## Start DATA PROVIDED
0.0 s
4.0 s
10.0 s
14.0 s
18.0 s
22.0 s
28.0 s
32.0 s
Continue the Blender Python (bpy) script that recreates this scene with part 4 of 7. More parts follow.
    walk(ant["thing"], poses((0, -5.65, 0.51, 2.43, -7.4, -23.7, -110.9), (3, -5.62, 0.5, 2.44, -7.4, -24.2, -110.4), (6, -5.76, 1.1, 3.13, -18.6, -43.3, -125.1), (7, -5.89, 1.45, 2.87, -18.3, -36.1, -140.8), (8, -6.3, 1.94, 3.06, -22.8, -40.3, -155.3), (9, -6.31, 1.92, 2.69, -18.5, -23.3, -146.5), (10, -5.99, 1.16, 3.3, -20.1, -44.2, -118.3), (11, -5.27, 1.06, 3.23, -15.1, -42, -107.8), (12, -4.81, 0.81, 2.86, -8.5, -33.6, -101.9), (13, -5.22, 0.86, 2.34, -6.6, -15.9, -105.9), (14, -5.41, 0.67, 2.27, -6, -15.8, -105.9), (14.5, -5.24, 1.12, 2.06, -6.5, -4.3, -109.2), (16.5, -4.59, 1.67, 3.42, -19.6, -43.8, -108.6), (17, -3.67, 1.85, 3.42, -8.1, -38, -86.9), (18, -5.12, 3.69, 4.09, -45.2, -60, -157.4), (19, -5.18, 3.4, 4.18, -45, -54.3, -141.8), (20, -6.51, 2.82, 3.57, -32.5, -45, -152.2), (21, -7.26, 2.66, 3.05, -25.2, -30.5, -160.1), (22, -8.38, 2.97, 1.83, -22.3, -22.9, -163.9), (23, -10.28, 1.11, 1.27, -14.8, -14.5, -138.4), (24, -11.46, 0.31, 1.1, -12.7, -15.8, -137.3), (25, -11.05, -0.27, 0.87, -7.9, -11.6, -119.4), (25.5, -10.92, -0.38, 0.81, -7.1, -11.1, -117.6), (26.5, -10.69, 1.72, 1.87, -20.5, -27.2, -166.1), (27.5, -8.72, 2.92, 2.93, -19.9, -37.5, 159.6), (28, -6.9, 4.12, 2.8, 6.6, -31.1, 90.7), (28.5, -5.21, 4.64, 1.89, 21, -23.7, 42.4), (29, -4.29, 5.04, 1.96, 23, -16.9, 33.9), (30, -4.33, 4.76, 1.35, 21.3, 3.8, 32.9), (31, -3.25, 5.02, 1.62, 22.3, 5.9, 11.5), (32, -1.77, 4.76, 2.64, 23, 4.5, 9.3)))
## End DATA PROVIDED
_GIVEN TASK_
Reproduce every line of the material above exactly.

_PROBLEM SOLUTION_
0.0 s
4.0 s
10.0 s
14.0 s
18.0 s
22.0 s
28.0 s
32.0 s
Continue the Blender Python (bpy) script that recreates this scene with part 4 of 7. More parts follow.
    walk(ant["thing"], poses((0, -5.65, 0.51, 2.43, -7.4, -23.7, -110.9), (3, -5.62, 0.5, 2.44, -7.4, -24.2, -110.4), (6, -5.76, 1.1, 3.13, -18.6, -43.3, -125.1), (7, -5.89, 1.45, 2.87, -18.3, -36.1, -140.8), (8, -6.3, 1.94, 3.06, -22.8, -40.3, -155.3), (9, -6.31, 1.92, 2.69, -18.5, -23.3, -146.5), (10, -5.99, 1.16, 3.3, -20.1, -44.2, -118.3), (11, -5.27, 1.06, 3.23, -15.1, -42, -107.8), (12, -4.81, 0.81, 2.86, -8.5, -33.6, -101.9), (13, -5.22, 0.86, 2.34, -6.6, -15.9, -105.9), (14, -5.41, 0.67, 2.27, -6, -15.8, -105.9), (14.5, -5.24, 1.12, 2.06, -6.5, -4.3, -109.2), (16.5, -4.59, 1.67, 3.42, -19.6, -43.8, -108.6), (17, -3.67, 1.85, 3.42, -8.1, -38, -86.9), (18, -5.12, 3.69, 4.09, -45.2, -60, -157.4), (19, -5.18, 3.4, 4.18, -45, -54.3, -141.8), (20, -6.51, 2.82, 3.57, -32.5, -45, -152.2), (21, -7.26, 2.66, 3.05, -25.2, -30.5, -160.1), (22, -8.38, 2.97, 1.83, -22.3, -22.9, -163.9), (23, -10.28, 1.11, 1.27, -14.8, -14.5, -138.4), (24, -11.46, 0.31, 1.1, -12.7, -15.8, -137.3), (25, -11.05, -0.27, 0.87, -7.9, -11.6, -119.4), (25.5, -10.92, -0.38, 0.81, -7.1, -11.1, -117.6), (26.5, -10.69, 1.72, 1.87, -20.5, -27.2, -166.1), (27.5, -8.72, 2.92, 2.93, -19.9, -37.5, 159.6), (28, -6.9, 4.12, 2.8, 6.6, -31.1, 90.7), (28.5, -5.21, 4.64, 1.89, 21, -23.7, 42.4), (29, -4.29, 5.04, 1.96, 23, -16.9, 33.9), (30, -4.33, 4.76, 1.35, 21.3, 3.8, 32.9), (31, -3.25, 5.02, 1.62, 22.3, 5.9, 11.5), (32, -1.77, 4.76, 2.64, 23, 4.5, 9.3)))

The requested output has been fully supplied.